Loyola University Medical Center
The Molecular and Cellular Bone Biology Laboratory is directed by John J. Callaci, PhD. The laboratory is a recent addition to the research capabilities of the Loyola University Department of Orthopaedic Surgery & Rehabilitation, having begun operations in August of 2006. The laboratory is funded by a recent NIAAA R01 grant to Dr. Callaci, and start-up funding from the Loyola University Department of Orthopaedic Surgery & Rehabilitation.
The primary focus of the laboratory is to examine the effects of excessive alcohol consumption on molecular, cellular and biomechanical parameters of bone. Using a rat model of binge alcohol consumption, we have begun an investigation to discover novel biomarkers of alcohol-related bone damage and to uncover the mechanisms behind the detrimental effects of alcohol on bone.

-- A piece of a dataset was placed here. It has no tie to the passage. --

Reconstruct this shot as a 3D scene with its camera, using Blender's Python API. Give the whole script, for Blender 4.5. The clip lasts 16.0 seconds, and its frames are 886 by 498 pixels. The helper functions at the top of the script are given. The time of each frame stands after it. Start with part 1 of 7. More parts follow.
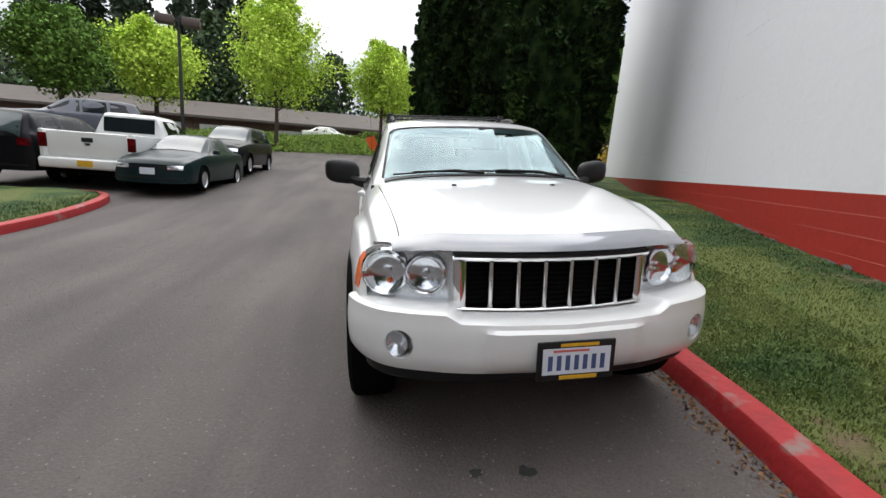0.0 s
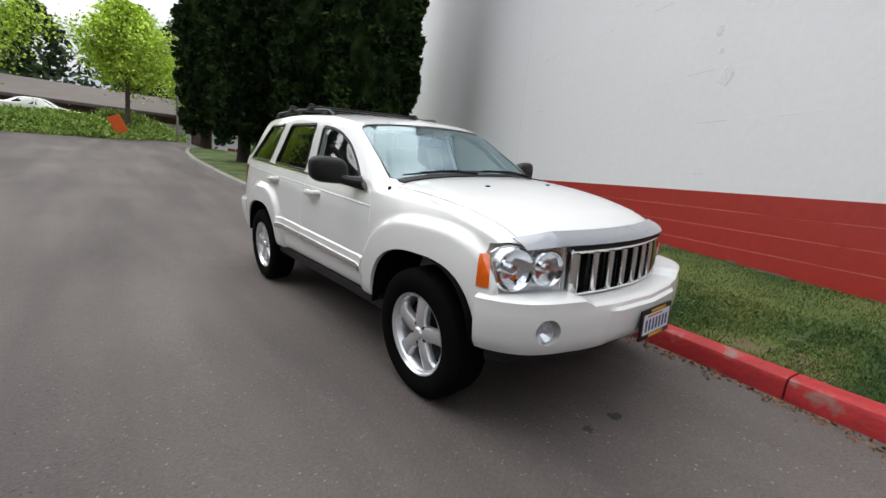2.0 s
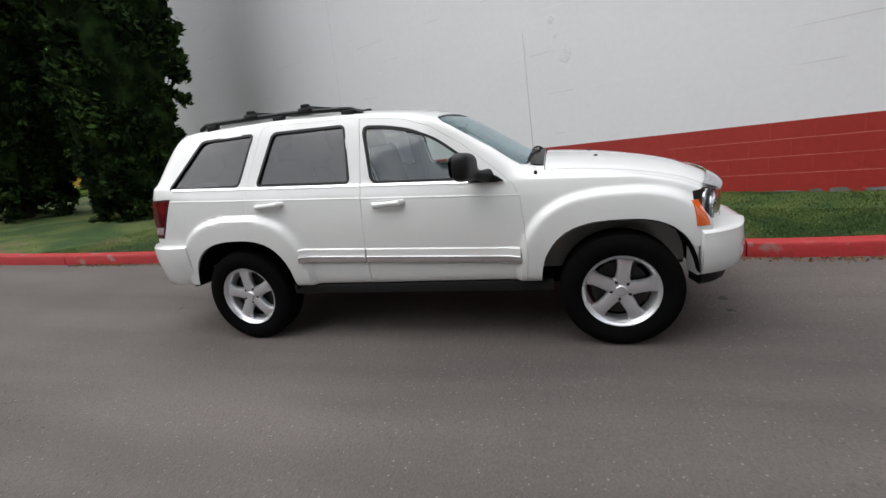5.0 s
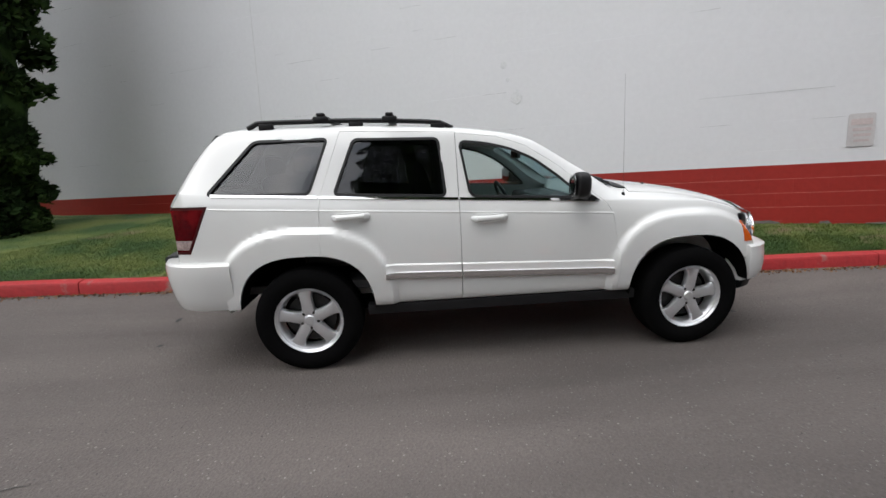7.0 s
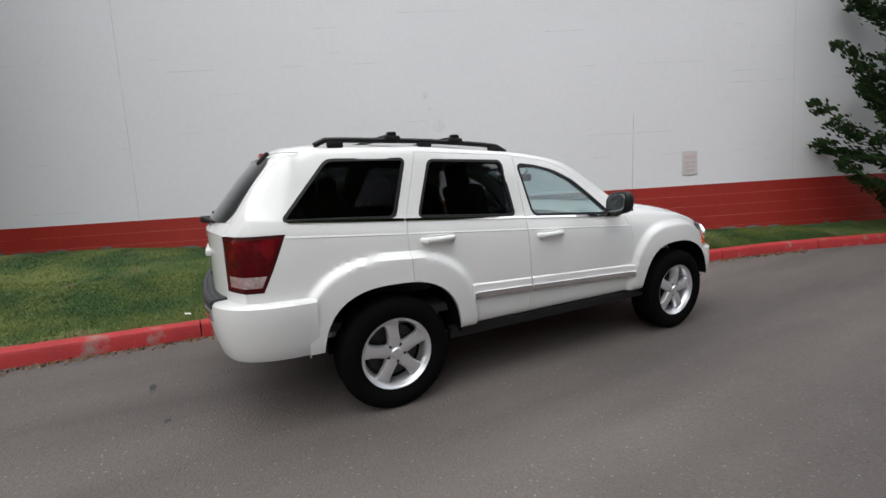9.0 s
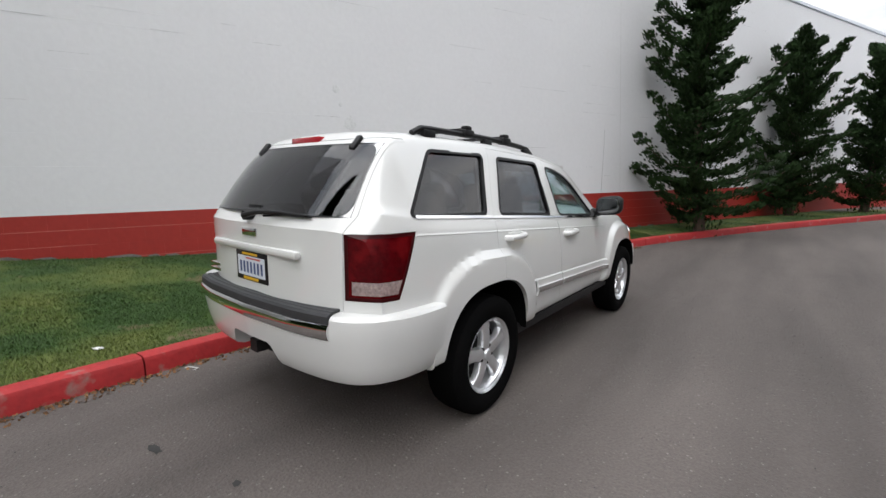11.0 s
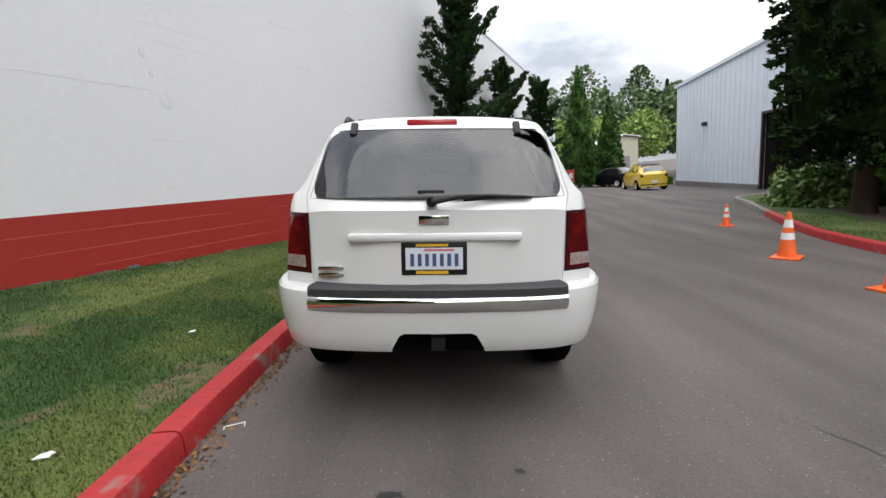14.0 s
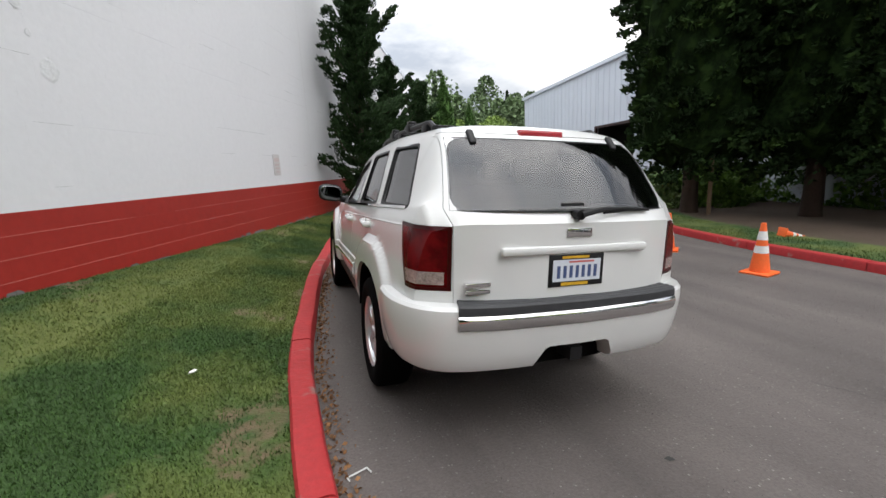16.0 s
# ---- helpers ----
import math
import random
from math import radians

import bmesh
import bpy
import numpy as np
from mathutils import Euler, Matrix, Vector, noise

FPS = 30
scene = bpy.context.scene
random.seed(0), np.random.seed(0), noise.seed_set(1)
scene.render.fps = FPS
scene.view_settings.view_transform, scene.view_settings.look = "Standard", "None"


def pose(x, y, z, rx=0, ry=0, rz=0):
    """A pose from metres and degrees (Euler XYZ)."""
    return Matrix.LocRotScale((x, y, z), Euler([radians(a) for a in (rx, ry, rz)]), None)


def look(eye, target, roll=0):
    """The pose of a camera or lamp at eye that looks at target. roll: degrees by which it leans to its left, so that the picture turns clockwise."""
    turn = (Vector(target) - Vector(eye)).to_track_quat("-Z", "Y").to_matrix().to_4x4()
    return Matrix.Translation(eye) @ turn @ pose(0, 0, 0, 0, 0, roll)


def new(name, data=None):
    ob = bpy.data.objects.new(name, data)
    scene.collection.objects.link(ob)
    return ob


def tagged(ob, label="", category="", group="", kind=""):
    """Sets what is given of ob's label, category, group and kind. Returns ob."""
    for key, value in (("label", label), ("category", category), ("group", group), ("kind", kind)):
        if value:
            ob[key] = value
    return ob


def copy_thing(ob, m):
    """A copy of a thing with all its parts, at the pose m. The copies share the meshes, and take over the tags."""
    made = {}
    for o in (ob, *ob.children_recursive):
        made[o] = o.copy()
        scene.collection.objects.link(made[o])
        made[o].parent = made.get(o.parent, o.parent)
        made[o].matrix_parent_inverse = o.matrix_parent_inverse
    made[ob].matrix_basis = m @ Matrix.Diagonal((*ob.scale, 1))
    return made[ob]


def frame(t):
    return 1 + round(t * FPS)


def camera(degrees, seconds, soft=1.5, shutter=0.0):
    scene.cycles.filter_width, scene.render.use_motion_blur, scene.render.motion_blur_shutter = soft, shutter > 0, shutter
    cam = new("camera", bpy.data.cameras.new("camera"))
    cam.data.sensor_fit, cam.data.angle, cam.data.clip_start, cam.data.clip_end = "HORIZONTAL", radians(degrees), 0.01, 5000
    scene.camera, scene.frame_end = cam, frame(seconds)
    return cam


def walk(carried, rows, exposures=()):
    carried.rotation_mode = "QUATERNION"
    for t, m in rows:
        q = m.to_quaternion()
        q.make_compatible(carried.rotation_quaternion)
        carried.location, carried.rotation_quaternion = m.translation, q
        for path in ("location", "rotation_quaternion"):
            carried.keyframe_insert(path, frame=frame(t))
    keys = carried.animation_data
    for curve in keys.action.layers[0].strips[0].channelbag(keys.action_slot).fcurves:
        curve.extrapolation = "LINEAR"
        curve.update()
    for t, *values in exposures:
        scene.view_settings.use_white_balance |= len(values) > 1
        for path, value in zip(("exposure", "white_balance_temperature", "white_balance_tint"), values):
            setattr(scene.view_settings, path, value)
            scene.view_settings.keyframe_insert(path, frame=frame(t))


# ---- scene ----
cam = camera(92.9, 16.0)
PATH = [
    (0, (-0.845, -3.717, 1.265), (-0.502, -1.785, 0.875), 4.4),
    (0.5, (-1.194, -3.637, 1.243), (-0.567, -1.775, 0.867), 4.9),
    (1, (-1.563, -3.522, 1.234), (-0.743, -1.734, 0.873), 6.3),
    (1.5, (-1.915, -3.331, 1.233), (-0.918, -1.631, 0.894), 5.7),
    (2, (-2.277, -3.179, 1.195), (-1.008, -1.671, 0.854), 5.3),
    (2.5, (-2.611, -2.910, 1.164), (-1.212, -1.520, 0.831), 4.2),
    (3, (-2.939, -2.644, 1.162), (-1.414, -1.383, 0.869), 4.4),
    (3.5, (-3.216, -2.336, 1.150), (-1.589, -1.235, 0.779), 3.0),
    (3.7, (-3.270, -2.173, 1.153), (-1.617, -1.116, 0.765), -0.2),
    (5.8, (-3.791, -0.399, 1.208), (-1.829, -0.144, 0.915), -3.5),
    (6, (-3.806, -0.252, 1.201), (-1.834, -0.050, 0.941), -2.9),
    (6.5, (-3.803, 0.191, 1.189), (-1.824, 0.260, 0.910), -2.0),
    (7, (-3.817, 0.643, 1.191), (-1.843, 0.501, 0.902), -2.5),
    (7.5, (-3.764, 1.080, 1.204), (-1.803, 0.768, 0.958), -3.4),
    (8, (-3.674, 1.495, 1.226), (-1.759, 0.979, 0.969), -3.3),
    (8.5, (-3.573, 1.890, 1.245), (-1.739, 1.131, 1.001), -3.4),
    (9, (-3.403, 2.268, 1.242), (-1.626, 1.375, 1.032), -3.7),
    (9.2, (-3.319, 2.408, 1.249), (-1.568, 1.465, 1.032), -3.0),
    (11.3, (-2.047, 3.674, 1.275), (-0.858, 2.084, 1.038), -3.2),
    (11.5, (-1.879, 3.767, 1.271), (-0.710, 2.163, 1.020), -3.5),
    (12, (-1.540, 3.995, 1.267), (-0.549, 2.277, 1.007), -0.1),
    (12.5, (-1.200, 4.191, 1.275), (-0.428, 2.378, 0.933), -0.8),
    (13, (-0.829, 4.325, 1.295), (-0.242, 2.446, 0.937), -2.9),
    (13.5, (-0.474, 4.444, 1.320), (-0.240, 2.494, 0.944), -3.5),
    (14, (-0.134, 4.450, 1.349), (-0.099, 2.478, 1.021), -4.5),
    (14.5, (0.229, 4.404, 1.400), (0.107, 2.419, 1.187), -3.1),
    (15, (0.578, 4.370, 1.417), (0.158, 2.438, 1.111), -3.2),
    (15.5, (0.918, 4.287, 1.444), (0.419, 2.378, 1.119), -3.7),
    (16, (1.250, 4.143, 1.509), (0.618, 2.285, 1.126), -2.9),
]
walk(cam, [(t, look(eye, target, roll)) for t, eye, target, roll in PATH], exposures=((0.0, 1.14), (3.5, 1.06), (6.0, 0.99), (9.0, 0.98), (11.5, 1.03), (13.0, 1.15), (16.0, 1.15)))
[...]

We plan to use adolescent, adult and ovariectomized adult rats to determine if alcohol has differential effects on bone depending on age and hormone status. This project is funded by the NIAAA R01 grant to Dr. Callaci which runs through the spring of 2010. This grant has funded two recent peer-reviewed research articles and several more are in various stages of completion. I n addition to this project, the laboratory has initiated an effort to develop a research program in Orthopaedic Trauma. Specifically, we are interested in the effect of alcohol on fracture repair mechanisms and clinical parameters relevant to outcome in patients with multiple traumatic fractures. In addition to current funding sources, Dr. Callaci is involved as a Co-PI in a collaborative P20 NIAAA center grant application entitled Acute Alcohol and Trauma: Mechanisms of Tissue Injury and Repair. The laboratory also recently received a research donation from the Blum-Kovler Foundation for our work on adolescent binge drinking and its effects on skeletal health.
The laboratory is currently staffed by two research technicians, one graduate student and one orthopaedic resident.
Ryan Himes, BS joined the laboratory in September 2006. He is a 2006 graduate of Wheaton College with a major in Biochemistry. Ryan has been an important member of the team and is already a co-author on two peer-reviewed publications from the laboratory. Ryan is currently working on biosignature identification related to our NIAAA grant, and assists in all projects currently underway in the lab
Elizabeth Favre, BS, joined the lab in January 2008. Elizabeth is a graduate of the University of Michigan and has worked in research laboratories both at Michigan and at the University of Chicago. She has experience in small animal surgery and will be an asset in development of the model used in the fracture repair project.
Kristen Lauing, BS, is a graduate student at Loyola University who recently joined the lab to complete her PhD thesis research project. Kristen will work on an exciting project examining the modulation of signaling pathways involved in the fracture healing process by acute alcohol exposure. Kristen is funded by a T32 training grant from NIAAA for training of future alcohol-research scientists.